Darren: Can I just abstain from this question? Courteously?
The penultimate question is always why see this show at Toby’s, especially now that lots of other theatres have the ability to do it?
Darren: I think it’s a slick production; well directed, well choreographed. It moves very well. It flows nicely. It’s good performances and high energy and dedication from everybody in the cast. It’s true, I think everybody loves doing it. They love coming here and being a part of this show. I think that’s a testament to the love of the craft, to respecting our director, to really wanting to give it your all out of love and respect for the craft, each other, and the director. It’s a very slick production.

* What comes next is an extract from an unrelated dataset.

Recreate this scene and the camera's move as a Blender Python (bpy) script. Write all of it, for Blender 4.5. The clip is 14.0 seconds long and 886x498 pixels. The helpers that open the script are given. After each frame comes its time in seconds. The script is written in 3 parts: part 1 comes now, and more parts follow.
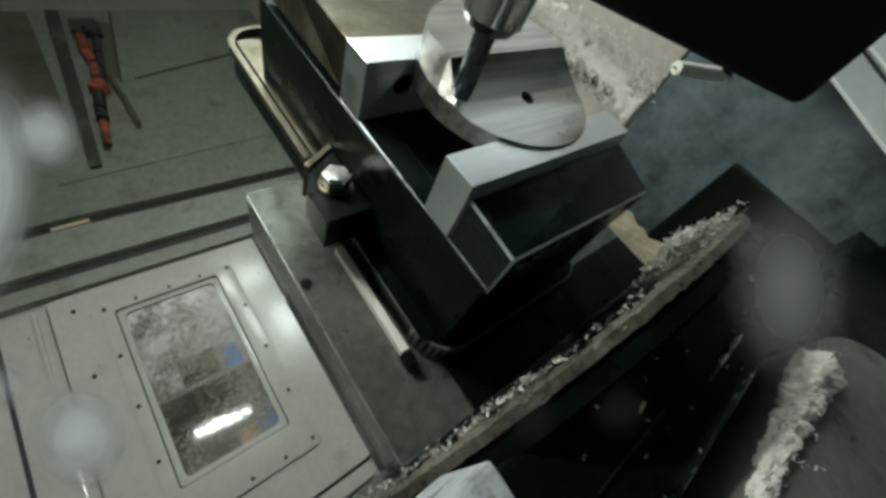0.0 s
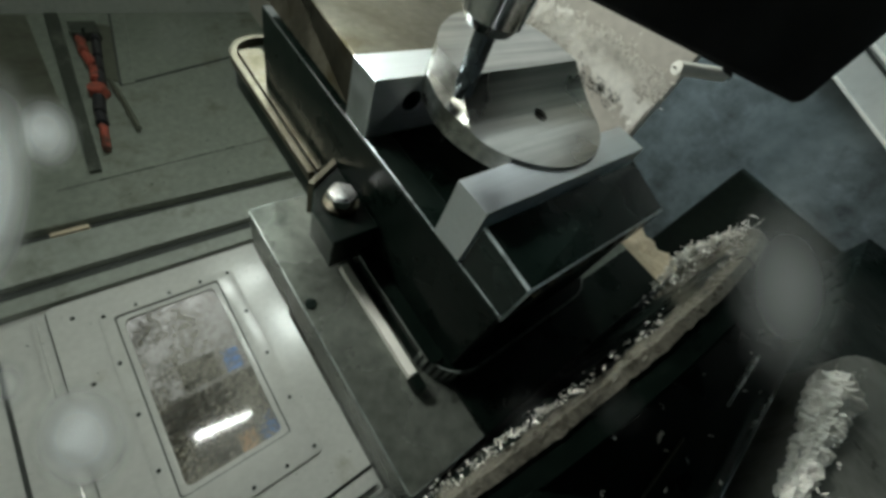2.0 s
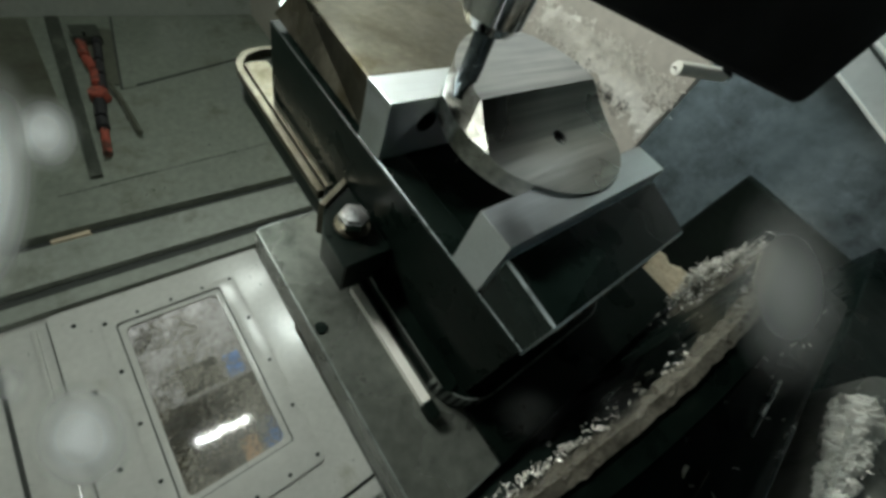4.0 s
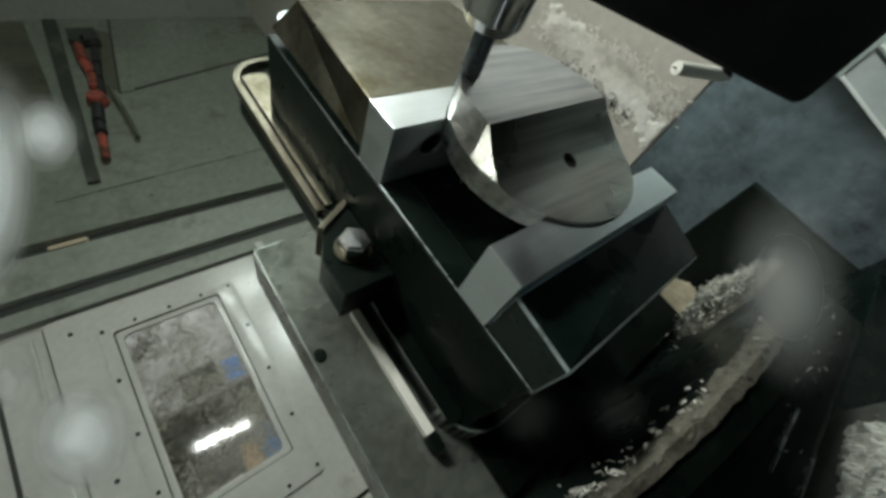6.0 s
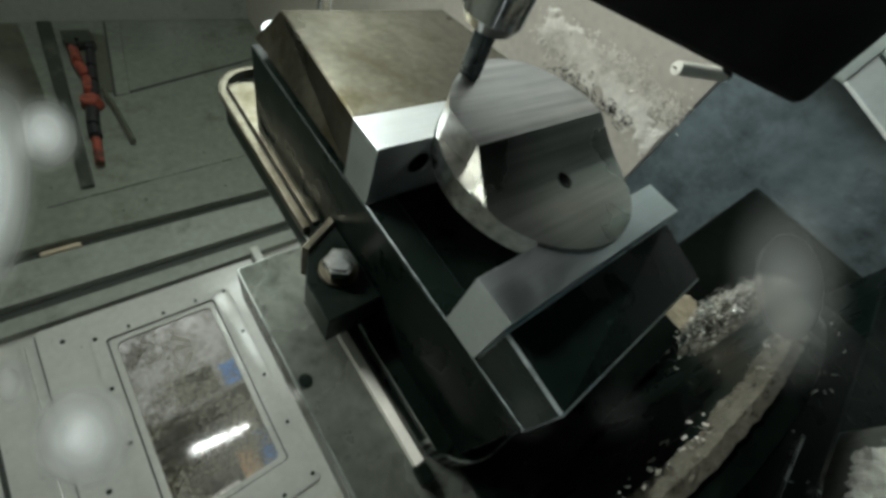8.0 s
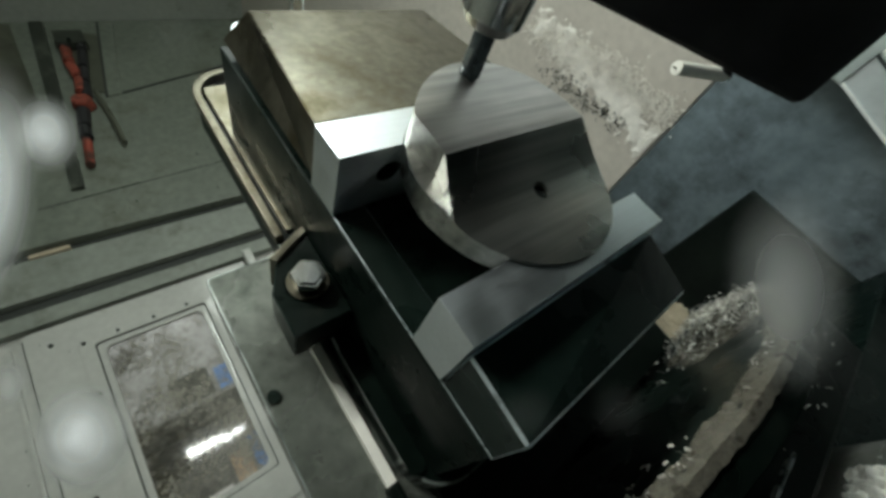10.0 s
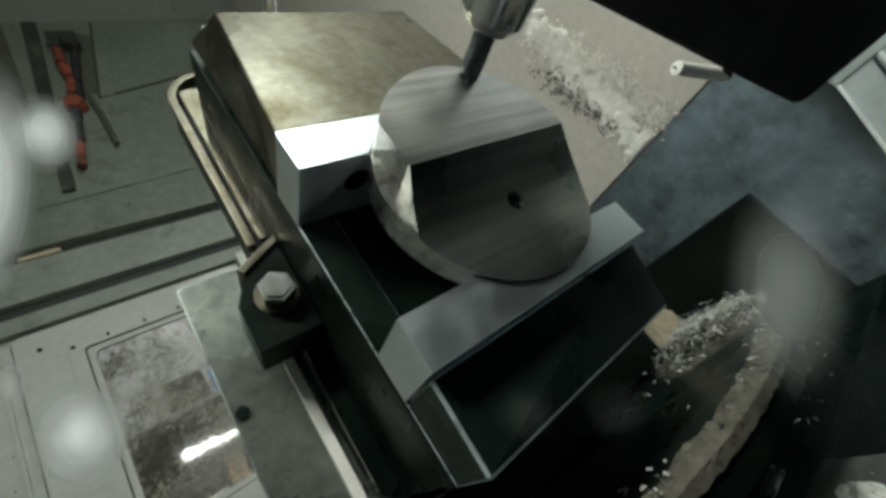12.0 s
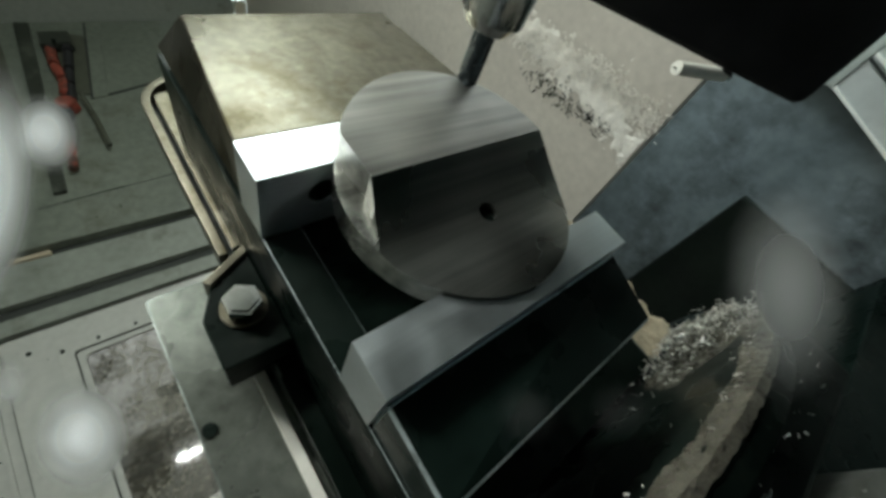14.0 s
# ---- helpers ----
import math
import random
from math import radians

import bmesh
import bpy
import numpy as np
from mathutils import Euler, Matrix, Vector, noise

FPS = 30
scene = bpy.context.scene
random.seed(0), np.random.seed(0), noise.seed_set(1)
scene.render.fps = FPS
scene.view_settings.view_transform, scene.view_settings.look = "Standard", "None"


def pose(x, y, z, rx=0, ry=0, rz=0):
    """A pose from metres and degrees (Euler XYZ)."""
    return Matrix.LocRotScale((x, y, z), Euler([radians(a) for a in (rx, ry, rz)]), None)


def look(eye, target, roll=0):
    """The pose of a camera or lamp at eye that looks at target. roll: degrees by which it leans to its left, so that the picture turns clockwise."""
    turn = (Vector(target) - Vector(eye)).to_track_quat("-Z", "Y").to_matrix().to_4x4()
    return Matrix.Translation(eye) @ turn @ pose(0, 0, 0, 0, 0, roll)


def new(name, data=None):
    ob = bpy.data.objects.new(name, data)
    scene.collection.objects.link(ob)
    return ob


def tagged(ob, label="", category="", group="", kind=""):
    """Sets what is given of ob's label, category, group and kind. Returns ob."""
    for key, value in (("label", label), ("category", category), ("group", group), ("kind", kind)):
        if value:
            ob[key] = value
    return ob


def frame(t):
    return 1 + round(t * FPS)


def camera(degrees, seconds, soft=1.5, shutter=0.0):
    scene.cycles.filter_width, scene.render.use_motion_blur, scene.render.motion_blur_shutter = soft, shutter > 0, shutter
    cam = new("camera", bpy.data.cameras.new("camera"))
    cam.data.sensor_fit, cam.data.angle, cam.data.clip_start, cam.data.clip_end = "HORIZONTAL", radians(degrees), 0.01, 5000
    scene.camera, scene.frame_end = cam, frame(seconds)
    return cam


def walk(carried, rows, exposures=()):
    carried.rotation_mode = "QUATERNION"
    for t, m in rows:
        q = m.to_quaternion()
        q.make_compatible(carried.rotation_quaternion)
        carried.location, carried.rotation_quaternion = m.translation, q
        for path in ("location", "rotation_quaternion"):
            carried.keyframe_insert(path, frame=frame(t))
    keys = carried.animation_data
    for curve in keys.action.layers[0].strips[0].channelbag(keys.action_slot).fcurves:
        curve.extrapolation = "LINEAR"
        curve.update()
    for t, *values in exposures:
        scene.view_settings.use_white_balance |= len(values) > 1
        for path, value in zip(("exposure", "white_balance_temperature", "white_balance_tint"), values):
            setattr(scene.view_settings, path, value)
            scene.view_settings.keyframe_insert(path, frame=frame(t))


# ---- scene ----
# the camera rides on the spindle head, which only shifts: it never turns
TURN = Matrix(((0.76241, 0.3453, -0.54726), (-0.30676, -0.55178, -0.77552), (-0.56975, 0.75915, -0.31476))).to_4x4()
HEAD_PATH = [
    (0.0, -0.1235, -0.1662, -0.1739),
    (0.5, -0.1198, -0.1661, -0.1722),
    (1.0, -0.1193, -0.1659, -0.1671),
    (1.5, -0.1190, -0.1657, -0.1621),
    (2.0, -0.1189, -0.1656, -0.1573),
    (2.5, -0.1186, -0.1656, -0.1521),
    (3.0, -0.1182, -0.1656, -0.1473),
    (5.5, -0.1111, -0.1656, -0.1241),
    (6.0, -0.1077, -0.1658, -0.1204),
    (6.5, -0.1043, -0.1659, -0.1170),
    (7.0, -0.1008, -0.1662, -0.1138),
    (7.5, -0.0968, -0.1664, -0.1109),
    (8.0, -0.0925, -0.1668, -0.1105),
    (10.5, -0.0680, -0.1673, -0.1111),
    (11.0, -0.0636, -0.1677, -0.1113),
    (11.5, -0.0588, -0.1682, -0.1116),
    (12.0, -0.0545, -0.1687, -0.1119),
    (12.5, -0.0499, -0.1692, -0.1121),
    (13.0, -0.0455, -0.1697, -0.1124),
    (13.5, -0.0411, -0.1700, -0.1124),
    (14.0, -0.0367, -0.1702, -0.1127),
]
cam = camera(98.1, 14.0, soft=3.4)
walk(cam, [(t, Matrix.Translation((x, y, z)) @ TURN) for t, x, y, z in HEAD_PATH])

# ---- light ----
world = bpy.data.worlds.new("shop")
scene.world = world
world.use_nodes = True
world.node_tree.nodes["Background"].inputs[0].default_value = (0.75, 0.85, 0.8, 1)
world.node_tree.nodes["Background"].inputs[1].default_value = 0.1
scene.view_settings.exposure = 0.3

# Places are written as (x along the jaws, y up, z out of the tombstone towards the spindle).
AX = Matrix(((1, 0, 0, 0), (0, 0, -1, 0), (0, 1, 0, 0), (0, 0, 0, 1)))


def at(x, y, z):
    return Vector((x, -z, y))


def area(name, place, target, sx, sy, watts, colour=(1, 1, 1)):
    lamp = bpy.data.lights.new(name, "AREA")
    lamp.shape, lamp.size, lamp.size_y, lamp.energy, lamp.color = "RECTANGLE", sx, sy, watts, colour
    ob = new(name, lamp)
    ob.matrix_world = look(at(*place), at(*target))
    return ob


area("work_light_glow", (-0.2, 0.37, 0.30), (0.0, 0.0, -0.3), 0.24, 0.03, 3.2, (0.95, 1.0, 0.93))
area("front_light_glow", (0.32, 0.75, 0.70), (0.12, 0.0, 0.0), 0.1, 0.5, 5.0, (0.89, 1.0, 0.94))
area("roof_light_glow", (0.2, 1.25, 0.68), (0.0, 0.42, -0.84), 0.26, 0.05, 2.6, (0.9, 1.0, 0.93))
# unseen fill lamp behind the guard panel, added to brighten the side wall
area("side_fill_glow", (0.69, 0.5, 0.38), (0.75, -0.3, 0.34), 0.28, 0.28, 7.5, (0.8, 0.95, 1.0))
area("shop_light_glow", (-0.2, 1.75, -1.25), (-0.15, 0.4, -1.6), 1.2, 0.2, 34.0, (1.0, 1.0, 0.97))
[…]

Beth: What I think about every Toby’s show…I love this theatre. I think the intimacy of it makes every show done here even more meaningful. You are in the show when you’re sitting in the audience. We’re not far away from you. It’s a very intimate experience. And everything Darren said.
Alright, the clincher question here! We need a “Full Disclosure” from each of you and each of your characters. So one from Mal Beineke and Darren McDonnell, and then one from Alice Beineke and Elizabeth Rayca.
Beth: Oh God…
Darren: Um, Mal’s full disclosure is that at the office he works at? He tends to flirt with a lot of the women that work there.

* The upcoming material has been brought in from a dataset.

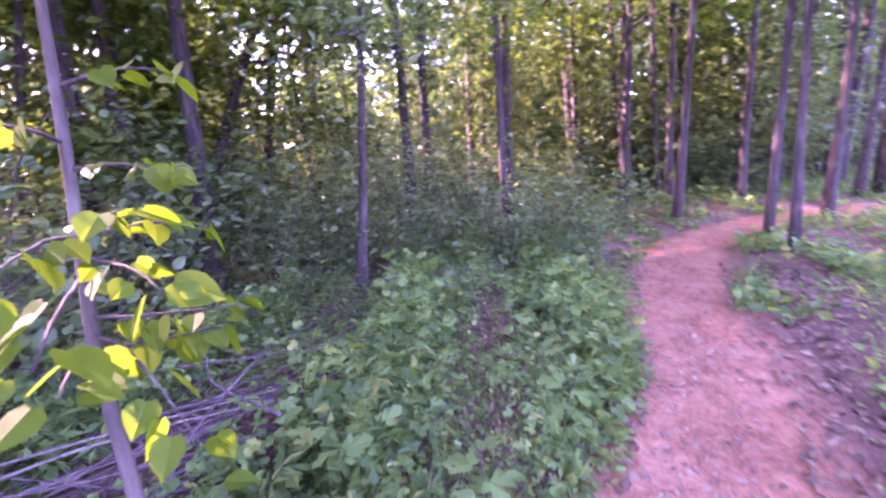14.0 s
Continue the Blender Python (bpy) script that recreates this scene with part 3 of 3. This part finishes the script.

Beth: You son of a bitch! Oh my God! I have no idea what Alice’s is going to be now.
Darren: Now…my full disclosure?
Beth: See? Now he has no idea either.
Darren: There are just some things I don’t want anybody to know!
Beth: Think of something that’s not that bad!

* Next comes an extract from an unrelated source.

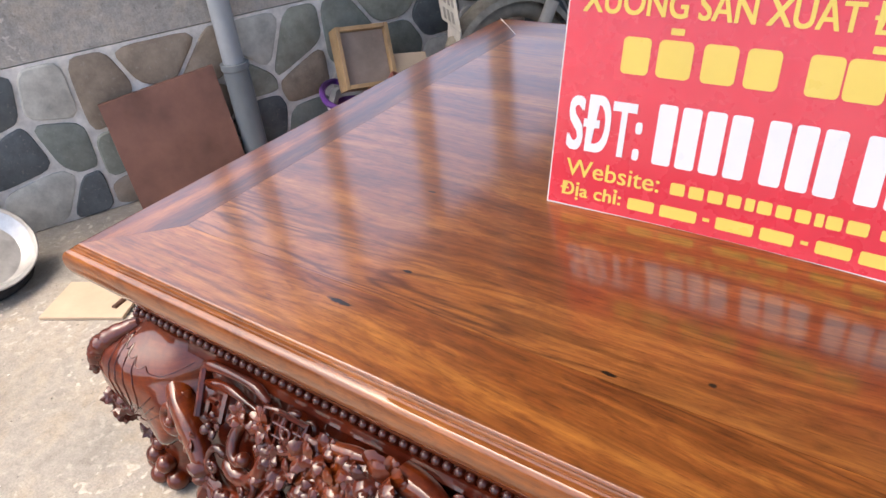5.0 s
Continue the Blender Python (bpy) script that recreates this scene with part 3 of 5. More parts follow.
def front_half(c, seed):
    """The carving of the front from a leg to the middle: dense branches, fans, leaves and blossom."""
    rn = random.Random(seed)
    c.branch([(0.285, 0.395, 0.0), (0.282, 0.42, 0.008), (0.31, 0.432, 0.01), (0.42, 0.435, 0.012), (0.47, 0.42, 0.012)], 0.013, 0.01, name="branch")
    c.branch([(0.3, 0.40, 0.004), (0.36, 0.412, 0.012), (0.46, 0.40, 0.012)], 0.012, 0.008)
    fret(c, 0.3, 0.41, 1.1)
    c.scroll(0.442, 0.348, 0.006, 0.068, 1.25, -2.4, 1, 0.021, True)
    big_scroll(c, [(0.15, 0.37, -0.03), (0.22, 0.34, -0.01), (0.287, 0.30, 0.0), (0.346, 0.25, 0.004), (0.42, 0.236, 0.01), (0.485, 0.265, 0.012), (0.53, 0.325, -0.012), (0.51, 0.39, -0.012)], 0.03, 0.016)
    c.spray(0.36, 0.262, 0.018, 0.045, 7)
    c.spray(0.29, 0.3, 0.012, 0.04, 6)
    c.berries(0.41, 0.245, 0.02, 0.016)
    c.flower(0.335, 0.345, 0.012, 0.028)
    c.spray(0.545, 0.35, 0.016, 0.042, 7)
    c.scroll(0.375, 0.3, 0.014, 0.026, 1.2, 0.5, 1, 0.01, False, "curl")
    c.scroll(0.21, 0.315, -0.01, 0.04, 1.3, 1.4, -1, 0.018, True)
    half_grid(c, 0.53, 0.43, 0.052)
    c.branch([(0.57, 0.36, 0.0), (0.6, 0.4, 0.012), (0.66, 0.415, 0.018), (0.73, 0.418, 0.012)], 0.018, 0.014, 30, "branch", True)
    c.branch([(0.6, 0.40, 0.008), (0.64, 0.35, 0.01), (0.625, 0.29, 0.008), (0.66, 0.24, 0.004)], 0.018, 0.013, 30, "branch", True)
    for ls, lz, lr in ((0.62, 0.405, 0.042), (0.655, 0.375, 0.04), (0.635, 0.33, 0.038), (0.64, 0.275, 0.04), (0.72, 0.4, 0.045), (0.79, 0.365, 0.05), (0.845, 0.4, 0.04), (0.9, 0.285, 0.036), (0.42, 0.4, 0.034)):
        c.spray(ls, lz, 0.03, lr, rn.randint(6, 8))
    c.spray(0.755, 0.405, 0.022, 0.06, 10)
    c.spray(0.7, 0.36, 0.02, 0.05, 8)
    c.spray(0.52, 0.205, 0.012, 0.06, 8)
    c.spray(0.57, 0.235, 0.012, 0.05, 7)
    c.berries(0.49, 0.21, 0.016, 0.02)
    c.berries(0.6, 0.262, 0.016, 0.02)
    big_scroll(c, [(0.77, 0.41, 0.0), (0.85, 0.412, 0.014), (0.905, 0.385, 0.02), (0.925, 0.335, 0.02), (0.89, 0.3, 0.02), (0.855, 0.325, 0.024), (0.87, 0.35, 0.03)], 0.026, 0.013)
    c.branch([(0.66, 0.25, 0.0), (0.74, 0.262, 0.008), (0.82, 0.262, 0.008), (0.9, 0.215, 0.006)], 0.017, 0.014)
    for k in range(4):                                   # rolled ends of ribbons, side by side
        c.scroll(0.925 + 0.038 * k, 0.414 - 0.006 * (k % 2), 0.014, 0.02, 1.25, 1.0 + k, -1, 0.0062, False, "curl")
    for s, z, r in ((0.973, 0.288, 0.036), (0.935, 0.245, 0.034), (0.8, 0.31, 0.03), (0.68, 0.305, 0.03), (0.73, 0.225, 0.026), (0.995, 0.23, 0.026)):
        c.flower(s, z, 0.022, r, 5 + int(rn.random() * 2))
    c.branch([(0.99, 0.3, 0.01), (0.965, 0.345, 0.016), (0.985, 0.392, 0.016), (1.04, 0.405, 0.018), (1.084, 0.418, 0.018)], 0.022, 0.02, 26, "branch", True)
    c.branch([(0.87, 0.2, 0.006), (0.95, 0.165, 0.008), (1.03, 0.13, 0.012), (1.09, 0.122, 0.012)], 0.026, 0.024, 26, "crescent_rim", True, 12, False)
    for s, z in ((0.64, 0.225), (0.86, 0.235), (0.56, 0.185), (0.77, 0.235)):
        c.knob(s, z, 0.016, rn.uniform(0.014, 0.019))
    fill(c, rn, 0.47, 1.02, lambda s: 0.235 - 0.05 * math.cos((s - 0.52) * 7.0) - (0.06 if s > 0.88 else 0), 0.415, 110, 0.0215)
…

Darren: They’re not bad, just embarrassing! Oh, Beth— you go. I need to think!
Beth: But I don’t know! This is hard! Okay, okay. Alice’s full disclosure is that occasionally she sneaks cigarettes because she’s so stressed out from life with Mal. But I don’t know what mine is!
Darren: I know what mine is. I secretly still think that Robert Gant and I are meant to be together. Full Disclosure.
Beth: Who is that? Famous movie star?
Darren: Not famous…he was on Queer as Folk, he played the Doctor. I thought I had to— no. Nope. That’s all. Full Disclosure. I’m getting married too, by the way. But I don’t know when.
Beth: I still have no idea. I wish I had something easy like yours. I feel like I tell everybody everything already!
Darren: Do you do anything weird around your house?
Darren: I talk to myself all the time.
Beth: Well I do talk to myself sometimes…
Darren: I talk to myself like I’m a character in a TV show talking to the other people in the show. I’m crazy.
Beth: He’s crazier than me…
Darren: I talk to my dogs. Tim, my partner, said to me last night “Who are you talking to?” I was talking to the dogs! I sing to them when I take them on walks.
Beth: You are chock full of crazy and I can’t think of anything! I’m trying to think if I do weird things to my kids or stuff like that. I don’t know! I can’t think of anything. I just do what normal mom’s do.
Darren: Don’t you have any “things you do when you’re home alone?”
Beth: No. I don’t like dance around in my underwear or anything like that. I’m not that comfortable with myself.
Darren: Oh! Oh! You did tell me about that one thing that you did!
Beth: Uh-oh…I think he’s lying. What are you about to disclose on my behalf?
Darren: You told me that one time you and your husband were at the casino—
Beth: No! No! No! That wasn’t me! That was my friend! And that is so not appropriate!!
Darren: Come on, Beth, you’ve got to have something!
Beth: Okay, okay. I’ve got it. I’m still like a little kid when it comes to Disney characters and I get all giggly and excited.
Darren: That’s not a full disclosure, that’s half the cast and crew of this production.
Beth: I know, I know! It’s stupid. But I can’t think of a full disclosure that’s weird. Or even really secretive. I have a boring life. I never did drugs, I never stole anything, I’m just so boring!
Darren: We’re going to be here all night.
Beth: No, no, wait can I just email it to you? I mean I haven’t done anything—
Darren: No! I had to do one here…and I have so many things that I don’t want to get out there.
Beth: Okay!! When I was a kid I used to wear an eye-patch. And not a cool eye-patch like a pirate, but a big ugly one because I’m legally blind in one eye. Full Disclosure.